Capture d'écran d'une vidéo du 3 septembre 2014 montrant des Algériens et Marocains, menacés d'expulsion, qui se battent pour garder leur chambre dans un hôtel meublé de l'Est parisien
Neuf mètres carrés, deux lits simples, pas d'eau chaude, de toilettes ou de douche : malgré la vétusté des lieux, de vieux Algériens et Marocains, menacés d'expulsion, se battent pour garder leur chambre dans un hôtel meublé de l'est parisien.
"On ne voudrait pas finir SDF, ou bien en errance, comme des Roms, des gitans... des métèques", confie avec un demi-sourire Mohamed Amrouni, 65 ans, qui avec une trentaine de chibanis (cheveux blancs en arabe) se retrouve prisonnier d'un conflit entre le propriétaire des lieux et le gérant.
Le premier, la Compagnie des immeubles de la Seine (Cise), tentait depuis des années d'obtenir le départ du second, arrivé en fin de bail commercial. En juillet 2013, la justice a ordonné l'expulsion des occupants mais la gérante de l'hôtel a omis d'en informer ses pensionnaires.
Près d'un an - et douze loyers - plus tard, l'un d'eux a appris de manière fortuite qu'ils devaient quitter les lieux. Et quelques jours après, des policiers ont débarqué avec un huissier.
Un courrier officiel a suivi: "à défaut de départ spontané, vous vous exposez à être expulsés sous quelques semaines".
Sonnés, les résidents n'ont pas baissé les bras. "La visite de la police, ça nous a choqués. Mais on s'est dit qu'on n'allait pas se laisser faire", raconte M. Amrouni.
Avec ses camarades d'infortune âgés de 65, 70 et même 81 ans, il a contacté un avocat puis frappé à une permanence de l'association Droit au logement (DAL) qui connaît bien ce type de dossier.
"C'est un problème qu'on rencontre souvent, détaille son porte-parole, Jean-Baptiste Eyraud. On a un hôtel meublé ancien, pas cher, pas loin du logement indigne, mais tout le monde s'y retrouve car les habitants ne peuvent pas se loger ailleurs. Là-dessus arrive un spéculateur, qui veut gagner de l'argent en virant les locataires."
- Fuites et cafards -
Vider le 73 rue du Faubourg Saint-Antoine, près de la place de la Bastille, multiplierait "par deux ou trois" le prix de l'immeuble. "Un jackpot", résume le militant.
"Oui, on veut gagner un peu d'argent, reconnaît une responsable de la Cise. Mais depuis des années, on ne touche pas un euro de loyer et on doit payer des procédures entamées par les voisins à cause de la vétusté des lieux."
Car, l'"Hôtel Voltaire", qui facture 250 à 480 euros par mois, n'a d'hôtel que le nom.

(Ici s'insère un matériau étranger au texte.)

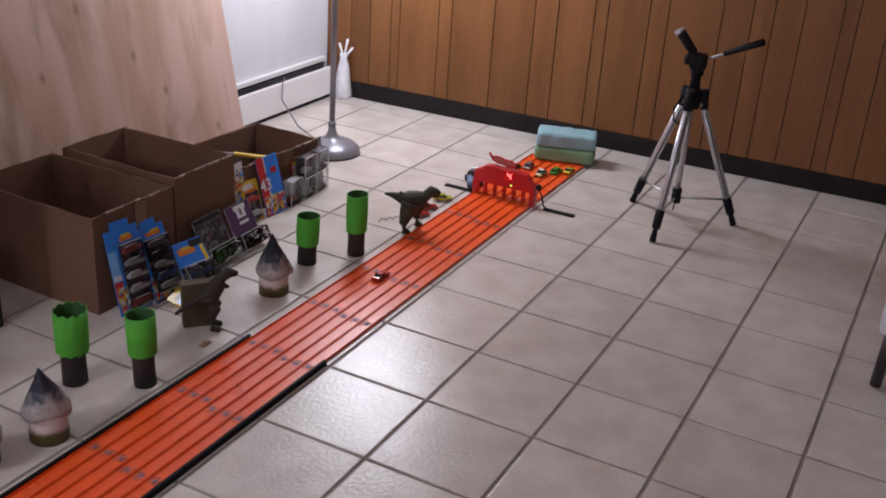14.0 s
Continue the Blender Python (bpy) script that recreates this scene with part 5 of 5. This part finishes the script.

Ici pas de room service ni de réceptionniste: à chaque locataire de se battre contre les fuites d'eau et les cafards. Sur les murs extérieurs, des fils électriques sont à nu.
"Je ne pensais pas du tout qu'au 21e siècle, en plein coeur de Paris, on pouvait encore habiter dans des logements aussi indécents", commente Chafia Mentalecheta, députée de la communauté algérienne établie en France, qui soutient les résidents.
- "Retraite en paix" -
Et les lieux, étroits et sans ascenseur, ne sont pas faits pour des hommes âgés. Le doyen doit ainsi être accompagné par ses voisins pour aller aux bains douches à deux kilomètres de là.
"Il faut que la France leur donne un logement décent, estime Mme Mentalecheta. Ce ne sont pas des clandestins, ils sont venus dans les années 60 pour travailler, pour participer à l'enrichissement de la France."
Le message semble avoir été reçu. "On a pris contact avec la Préfecture de police pour qu'elle sursoit à l'évacuation", a déclaré à l'AFP Ian Brossat, adjoint au logement à la mairie de Paris, qui envisage ensuite de proposer au propriétaire de leur acheter l'immeuble pour le transformer en résidence sociale.
La préfecture, qui a bien été saisie d'une demande de "concours de la force publique" souligne pour sa part ne pas l'avoir accordée "à ce stade". "Le dossier fait l'objet d'une instruction très attentive", ajoute-t-elle.
Achour, 70 ans, espère donc une issue favorable. "On cherche seulement un logement décent, pour qu'on finisse notre retraite en paix, c'est tout!"